• _PROBLEM DETAILS_: Starting at the first line of the listing below, repeat each line up to and including the one containing "scene.render.fps = FPS". Leave out pictures.

-------

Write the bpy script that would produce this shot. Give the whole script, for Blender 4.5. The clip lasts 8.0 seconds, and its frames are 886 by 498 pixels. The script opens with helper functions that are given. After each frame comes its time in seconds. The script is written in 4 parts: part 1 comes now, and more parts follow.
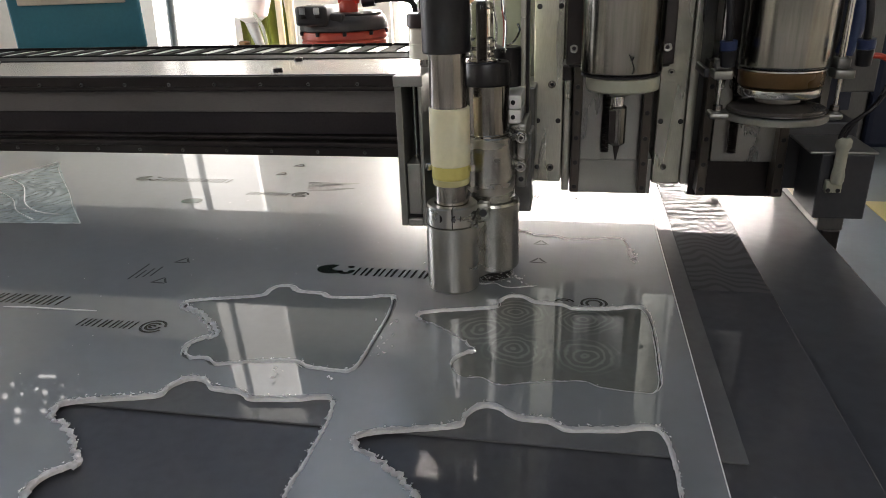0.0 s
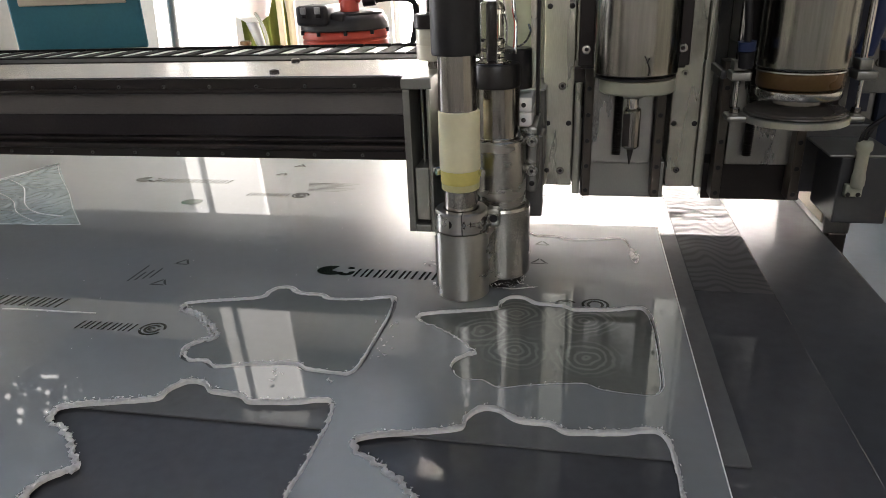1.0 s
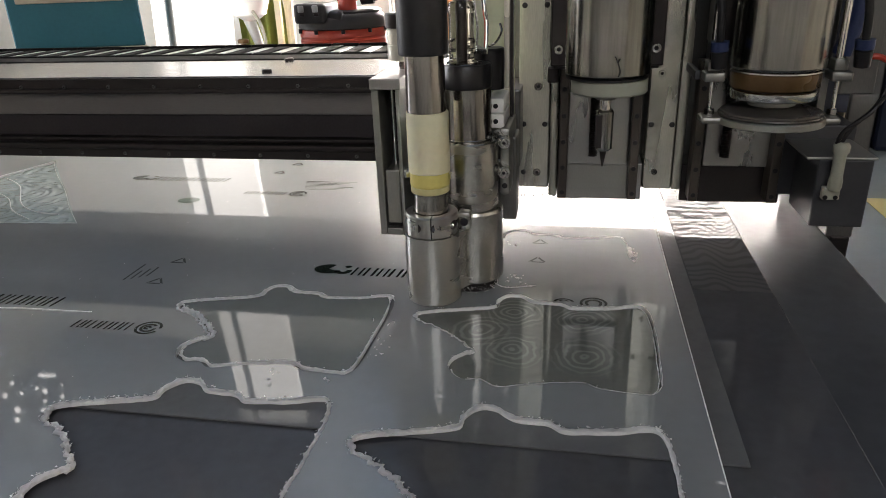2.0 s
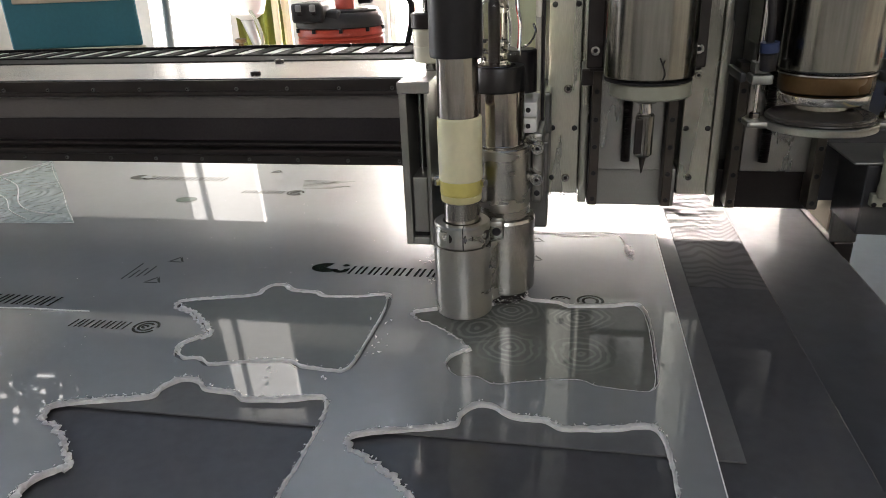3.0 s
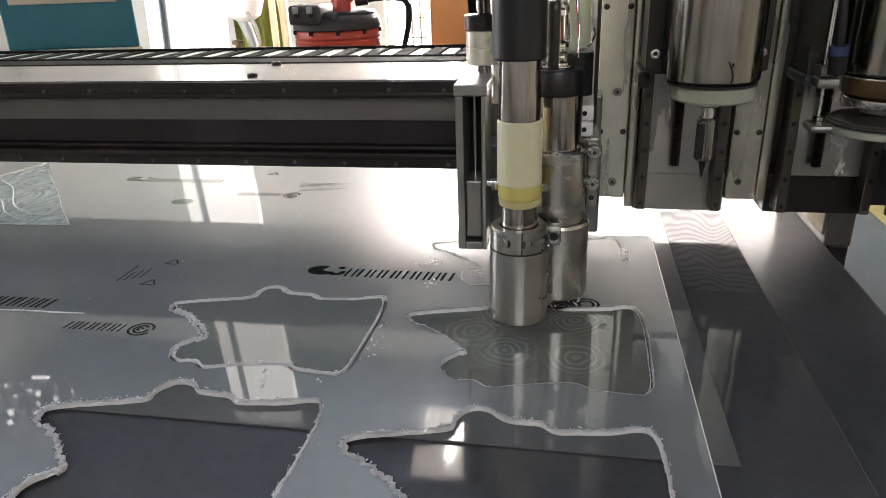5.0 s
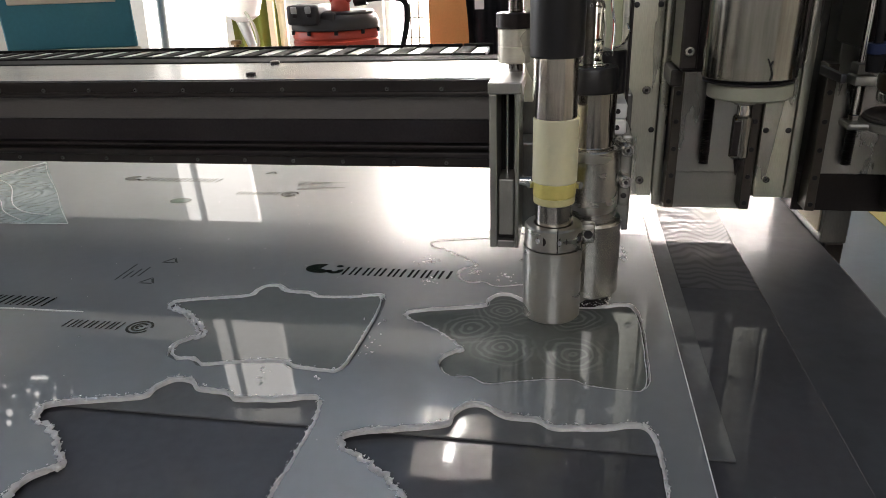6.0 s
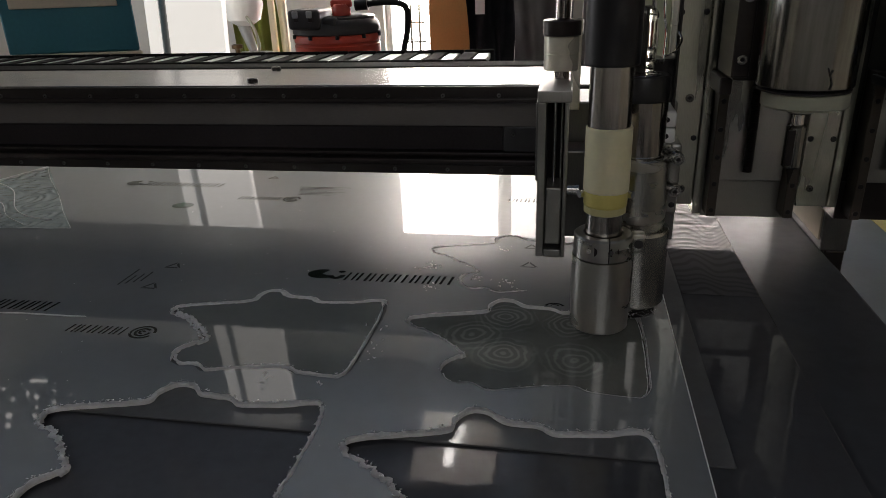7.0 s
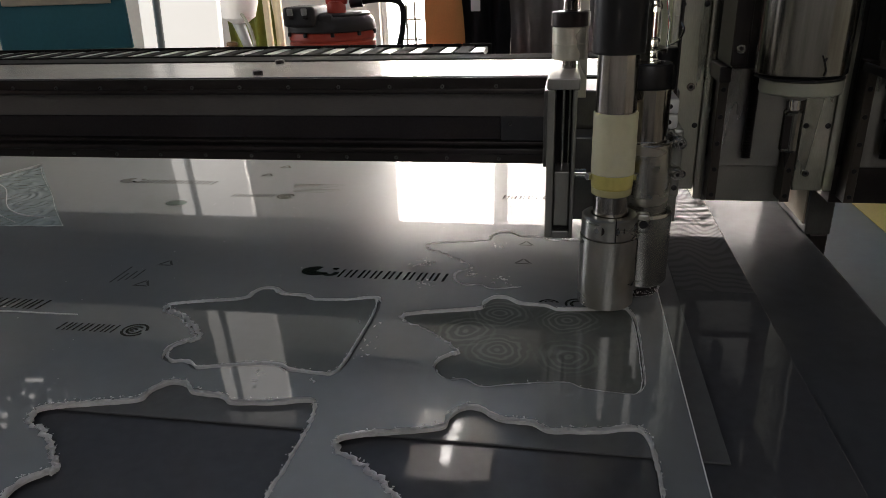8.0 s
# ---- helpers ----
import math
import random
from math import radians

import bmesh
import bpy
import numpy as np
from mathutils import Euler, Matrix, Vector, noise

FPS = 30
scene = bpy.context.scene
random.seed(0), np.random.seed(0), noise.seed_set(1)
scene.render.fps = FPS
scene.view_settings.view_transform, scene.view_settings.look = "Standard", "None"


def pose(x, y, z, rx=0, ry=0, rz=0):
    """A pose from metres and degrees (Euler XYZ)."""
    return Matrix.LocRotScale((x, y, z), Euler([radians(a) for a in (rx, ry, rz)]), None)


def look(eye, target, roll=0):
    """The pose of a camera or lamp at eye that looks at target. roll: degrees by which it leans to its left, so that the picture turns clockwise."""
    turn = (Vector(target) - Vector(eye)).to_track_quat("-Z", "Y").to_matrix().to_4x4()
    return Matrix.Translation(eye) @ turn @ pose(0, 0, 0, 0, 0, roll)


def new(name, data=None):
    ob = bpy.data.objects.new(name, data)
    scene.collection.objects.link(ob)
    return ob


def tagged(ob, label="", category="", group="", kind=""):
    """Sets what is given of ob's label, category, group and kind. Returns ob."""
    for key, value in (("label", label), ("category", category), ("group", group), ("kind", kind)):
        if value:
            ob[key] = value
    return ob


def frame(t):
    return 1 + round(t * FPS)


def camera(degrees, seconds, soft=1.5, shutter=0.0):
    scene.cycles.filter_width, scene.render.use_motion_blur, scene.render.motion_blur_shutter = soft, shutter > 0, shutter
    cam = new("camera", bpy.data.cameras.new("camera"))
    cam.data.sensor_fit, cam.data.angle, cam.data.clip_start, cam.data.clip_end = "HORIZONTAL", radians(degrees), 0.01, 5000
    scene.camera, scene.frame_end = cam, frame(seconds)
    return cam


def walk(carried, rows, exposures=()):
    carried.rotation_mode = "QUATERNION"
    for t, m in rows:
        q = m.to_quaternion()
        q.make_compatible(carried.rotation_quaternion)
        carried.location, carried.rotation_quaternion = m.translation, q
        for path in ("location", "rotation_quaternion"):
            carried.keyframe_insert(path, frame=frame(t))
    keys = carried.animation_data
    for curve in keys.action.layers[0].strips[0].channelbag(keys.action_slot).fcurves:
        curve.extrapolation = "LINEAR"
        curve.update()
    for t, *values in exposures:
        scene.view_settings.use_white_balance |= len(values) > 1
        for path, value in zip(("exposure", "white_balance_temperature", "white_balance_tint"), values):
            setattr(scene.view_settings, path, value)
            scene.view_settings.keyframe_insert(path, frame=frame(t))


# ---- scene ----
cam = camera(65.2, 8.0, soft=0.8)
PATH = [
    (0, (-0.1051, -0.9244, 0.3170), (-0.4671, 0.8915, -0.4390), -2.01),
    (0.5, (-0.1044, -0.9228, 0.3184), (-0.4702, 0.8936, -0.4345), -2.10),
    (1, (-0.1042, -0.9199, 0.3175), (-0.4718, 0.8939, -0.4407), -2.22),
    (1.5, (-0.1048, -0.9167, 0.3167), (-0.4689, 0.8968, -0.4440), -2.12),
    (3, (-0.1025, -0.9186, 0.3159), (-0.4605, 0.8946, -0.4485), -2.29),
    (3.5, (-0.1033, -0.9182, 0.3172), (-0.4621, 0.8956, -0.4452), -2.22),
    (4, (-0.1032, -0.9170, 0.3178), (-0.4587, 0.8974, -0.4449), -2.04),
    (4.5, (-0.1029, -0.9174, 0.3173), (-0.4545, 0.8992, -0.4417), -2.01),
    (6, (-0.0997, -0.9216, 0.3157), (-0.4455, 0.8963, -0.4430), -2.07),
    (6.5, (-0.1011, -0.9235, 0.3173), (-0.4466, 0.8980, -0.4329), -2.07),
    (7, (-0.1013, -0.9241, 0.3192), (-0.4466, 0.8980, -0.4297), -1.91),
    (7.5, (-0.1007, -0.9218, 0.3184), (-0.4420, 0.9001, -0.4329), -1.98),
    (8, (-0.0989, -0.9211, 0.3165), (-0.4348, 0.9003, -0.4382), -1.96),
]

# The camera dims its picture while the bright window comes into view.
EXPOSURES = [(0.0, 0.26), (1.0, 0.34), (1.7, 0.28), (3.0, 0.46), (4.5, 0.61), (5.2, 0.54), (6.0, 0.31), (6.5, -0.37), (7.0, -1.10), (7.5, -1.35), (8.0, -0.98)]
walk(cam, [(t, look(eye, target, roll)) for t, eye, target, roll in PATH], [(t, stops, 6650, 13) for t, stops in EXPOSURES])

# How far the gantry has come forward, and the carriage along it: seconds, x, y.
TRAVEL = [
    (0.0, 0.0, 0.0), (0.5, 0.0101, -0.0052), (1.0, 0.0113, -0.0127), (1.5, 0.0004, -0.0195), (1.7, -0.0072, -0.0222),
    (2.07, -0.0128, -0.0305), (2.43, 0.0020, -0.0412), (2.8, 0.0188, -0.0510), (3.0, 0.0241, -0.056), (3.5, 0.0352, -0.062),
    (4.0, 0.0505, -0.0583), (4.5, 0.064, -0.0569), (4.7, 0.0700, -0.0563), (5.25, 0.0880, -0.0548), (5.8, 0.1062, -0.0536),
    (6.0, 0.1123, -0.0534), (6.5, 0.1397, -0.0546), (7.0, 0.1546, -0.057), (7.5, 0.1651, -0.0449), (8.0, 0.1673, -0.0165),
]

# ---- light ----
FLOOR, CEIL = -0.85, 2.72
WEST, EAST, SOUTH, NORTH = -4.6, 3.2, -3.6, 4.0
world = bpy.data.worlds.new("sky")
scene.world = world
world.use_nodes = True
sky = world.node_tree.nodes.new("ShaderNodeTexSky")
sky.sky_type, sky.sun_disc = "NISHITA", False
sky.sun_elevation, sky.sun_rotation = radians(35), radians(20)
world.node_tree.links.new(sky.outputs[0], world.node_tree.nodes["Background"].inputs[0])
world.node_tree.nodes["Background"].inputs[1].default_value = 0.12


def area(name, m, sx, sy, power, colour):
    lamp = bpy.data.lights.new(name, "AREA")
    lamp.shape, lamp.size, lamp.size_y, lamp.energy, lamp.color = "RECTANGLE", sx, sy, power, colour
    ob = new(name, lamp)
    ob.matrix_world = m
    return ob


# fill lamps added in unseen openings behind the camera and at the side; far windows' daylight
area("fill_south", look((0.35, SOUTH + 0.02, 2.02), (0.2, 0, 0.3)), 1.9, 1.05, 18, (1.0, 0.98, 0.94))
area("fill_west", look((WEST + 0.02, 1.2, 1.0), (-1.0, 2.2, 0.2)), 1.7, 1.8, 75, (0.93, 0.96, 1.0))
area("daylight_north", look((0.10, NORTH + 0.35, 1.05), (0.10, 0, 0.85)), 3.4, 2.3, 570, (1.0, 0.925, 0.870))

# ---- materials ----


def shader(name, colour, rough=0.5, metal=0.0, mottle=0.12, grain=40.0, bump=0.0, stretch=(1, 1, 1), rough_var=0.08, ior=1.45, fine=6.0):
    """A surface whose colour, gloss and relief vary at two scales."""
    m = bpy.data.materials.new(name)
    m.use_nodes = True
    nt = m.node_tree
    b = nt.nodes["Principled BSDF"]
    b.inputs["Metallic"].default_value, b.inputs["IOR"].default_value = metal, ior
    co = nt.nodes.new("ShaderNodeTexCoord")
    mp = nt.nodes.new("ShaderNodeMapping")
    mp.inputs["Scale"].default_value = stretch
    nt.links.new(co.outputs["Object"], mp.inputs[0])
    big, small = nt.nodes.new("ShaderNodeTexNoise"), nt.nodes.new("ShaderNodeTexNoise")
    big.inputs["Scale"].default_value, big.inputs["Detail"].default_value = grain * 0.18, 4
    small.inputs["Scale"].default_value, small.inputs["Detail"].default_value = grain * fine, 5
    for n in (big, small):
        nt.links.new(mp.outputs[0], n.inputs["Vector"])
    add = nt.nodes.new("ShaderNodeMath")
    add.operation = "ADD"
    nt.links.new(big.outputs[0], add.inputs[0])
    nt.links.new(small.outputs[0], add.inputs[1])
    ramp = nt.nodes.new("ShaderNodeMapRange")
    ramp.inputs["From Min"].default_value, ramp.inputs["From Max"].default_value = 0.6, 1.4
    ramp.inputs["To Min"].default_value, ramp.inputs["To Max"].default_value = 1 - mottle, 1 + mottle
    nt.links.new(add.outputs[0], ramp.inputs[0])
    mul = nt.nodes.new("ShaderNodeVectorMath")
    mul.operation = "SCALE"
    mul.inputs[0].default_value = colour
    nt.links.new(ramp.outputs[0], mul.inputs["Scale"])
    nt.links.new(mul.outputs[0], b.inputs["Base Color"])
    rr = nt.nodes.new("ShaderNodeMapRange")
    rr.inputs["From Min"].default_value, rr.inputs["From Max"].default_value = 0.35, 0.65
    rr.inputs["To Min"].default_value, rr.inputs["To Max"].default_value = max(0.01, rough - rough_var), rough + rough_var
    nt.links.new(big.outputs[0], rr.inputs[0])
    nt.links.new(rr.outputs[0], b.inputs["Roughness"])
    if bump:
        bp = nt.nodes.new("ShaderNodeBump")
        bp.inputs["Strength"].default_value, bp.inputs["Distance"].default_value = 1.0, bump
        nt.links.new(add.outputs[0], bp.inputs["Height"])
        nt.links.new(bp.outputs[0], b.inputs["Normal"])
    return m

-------

• _THE REPLY_:
Write the bpy script that would produce this shot. Give the whole script, for Blender 4.5. The clip lasts 8.0 seconds, and its frames are 886 by 498 pixels. The script opens with helper functions that are given. After each frame comes its time in seconds. The script is written in 4 parts: part 1 comes now, and more parts follow.
0.0 s
1.0 s
2.0 s
3.0 s
5.0 s
6.0 s
7.0 s
8.0 s
# ---- helpers ----
import math
import random
from math import radians

import bmesh
import bpy
import numpy as np
from mathutils import Euler, Matrix, Vector, noise

FPS = 30
scene = bpy.context.scene
random.seed(0), np.random.seed(0), noise.seed_set(1)
scene.render.fps = FPS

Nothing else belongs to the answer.